* **Job**
Find how many lines in the material contain "Continue"; your answer should be that number alone.

* **Dataset content**

++++

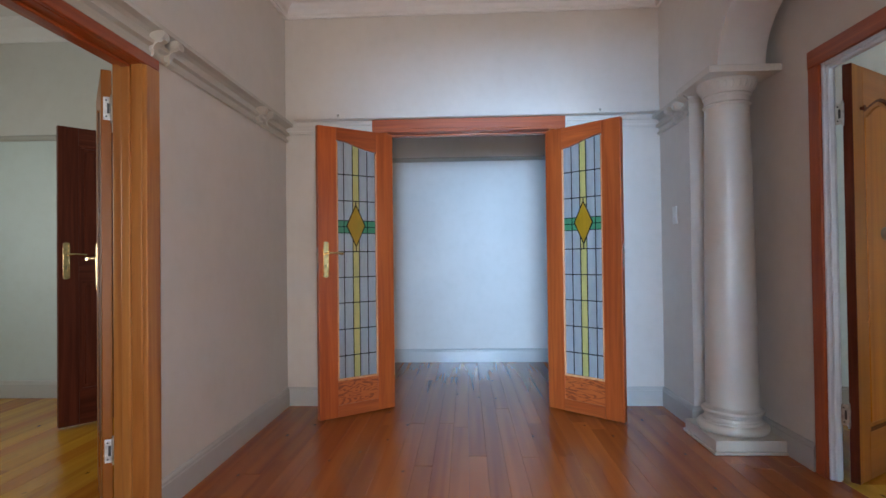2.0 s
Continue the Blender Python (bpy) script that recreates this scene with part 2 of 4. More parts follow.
M_FRONTAM = leaded_glass("shaded_amber_glass", (0.20, 0.105, 0.015), 0.2, 0.7, 0.5)
M_YELLOW = leaded_glass("yellow_glass", (0.78, 0.66, 0.22), 0.35, 0.55)
M_AMBER = leaded_glass("amber_diamond_glass", (0.55, 0.29, 0.012), 0.3, 0.45)
M_GREEN = leaded_glass("green_glass", (0.08, 0.38, 0.17), 0.3, 0.5)
M_PANE, _n, _l, _p = shader("window_glass")
_p.inputs["Transmission Weight"].default_value, _p.inputs["Roughness"].default_value = 1.0, 0.0

# sheer lace: half-open weave with denser leaf sprays
M_LACE, n_, l_, p_ = shader("white_lace_sheer")
v_ = coords(n_, l_, (1, 1, 1))
leafy = ramp(n_, l_, noise_tex(n_, l_, v_, 26.0, 2, 0.5, 2.2), (0, 0, 0), (1, 1, 1), 0.53, 0.59)
sprig = ramp(n_, l_, noise_tex(n_, l_, v_, 4.5, 1, 0.5, 0.4), (0.15, 0.15, 0.15), (1, 1, 1), 0.36, 0.52)
leafy = mix(n_, l_, 1.0, leafy, sprig, "MULTIPLY")
weave = ramp(n_, l_, leafy, (0.66, 0.66, 0.66), (0.94, 0.94, 0.94), 0.0, 1.0)
dif, tra, clear = n_.new("ShaderNodeBsdfDiffuse"), n_.new("ShaderNodeBsdfTranslucent"), n_.new("ShaderNodeBsdfTransparent")
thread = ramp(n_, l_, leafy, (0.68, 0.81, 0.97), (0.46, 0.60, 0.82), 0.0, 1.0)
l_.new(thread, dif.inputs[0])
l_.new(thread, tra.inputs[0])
two, three = n_.new("ShaderNodeMixShader"), n_.new("ShaderNodeMixShader")
two.inputs[0].default_value = 0.34
l_.new(dif.outputs[0], two.inputs[1])
l_.new(tra.outputs[0], two.inputs[2])
l_.new(weave, three.inputs[0])
l_.new(clear.outputs[0], three.inputs[1])
l_.new(two.outputs[0], three.inputs[2])
l_.new(three.outputs[0], n_["Material Output"].inputs[0])

# pressed ceiling: embossed repeat of scrolls
M_PRESSED, n_, l_, p_ = shader("embossed_ceiling_paint")
v_ = coords(n_, l_, (1, 1, 1))
w1 = n_.new("ShaderNodeTexVoronoi")
w1.feature, w1.inputs["Scale"].default_value, w1.inputs["Randomness"].default_value = "DISTANCE_TO_EDGE", 6.5, 0.55
l_.new(v_, w1.inputs["Vector"])
hgt = ramp(n_, l_, w1.outputs["Distance"], (1, 1, 1), (0, 0, 0), 0.04, 0.20)
fine_ = noise_tex(n_, l_, v_, 38, 3)
hgt = mix(n_, l_, 0.45, hgt, fine_)
p_.inputs["Base Color"].default_value = (0.73, 0.71, 0.69, 1)
p_.inputs["Roughness"].default_value = 0.55
relief(n_, l_, hgt, 0.7, 0.012, p_)

# ---- mesh helpers ----


def box(bm, x0, y0, z0, x1, y1, z1, slot=0, chamfer=0.0):
    lo, hi = (min(x0, x1), min(y0, y1), min(z0, z1)), (max(x0, x1), max(y0, y1), max(z0, z1))
    made = bmesh.ops.create_cube(bm, size=1)["verts"]
    for v in made:
        v.co = Vector([lo[i] if v.co[i] < 0 else hi[i] for i in range(3)])
    faces = {f for v in made for f in v.link_faces}
    if chamfer:
        edges = {e for v in made for e in v.link_edges}
        faces = set(bmesh.ops.bevel(bm, geom=list(edges), offset=chamfer, segments=2, profile=0.5, affect="EDGES")["faces"]) | {f for f in faces if f.is_valid}
    for f in faces:
        f.material_index = slot
    return made


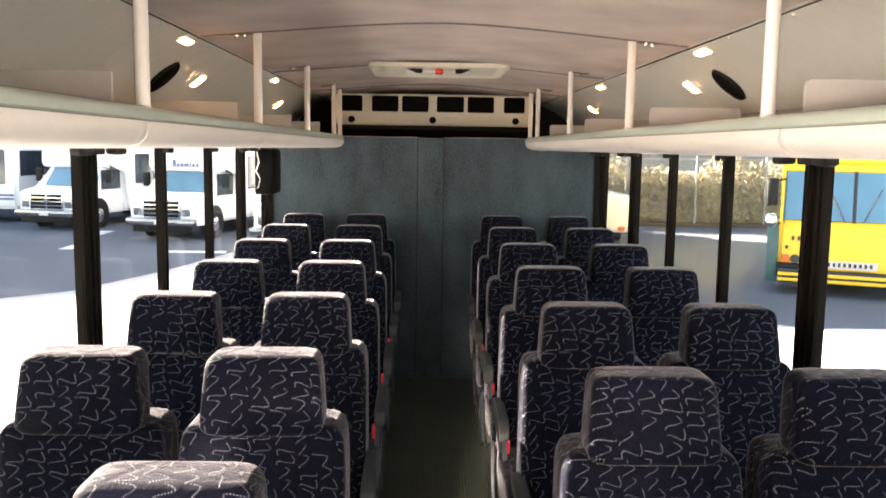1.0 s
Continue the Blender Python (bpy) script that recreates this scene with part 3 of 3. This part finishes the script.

++++

* **Exercise answer**
2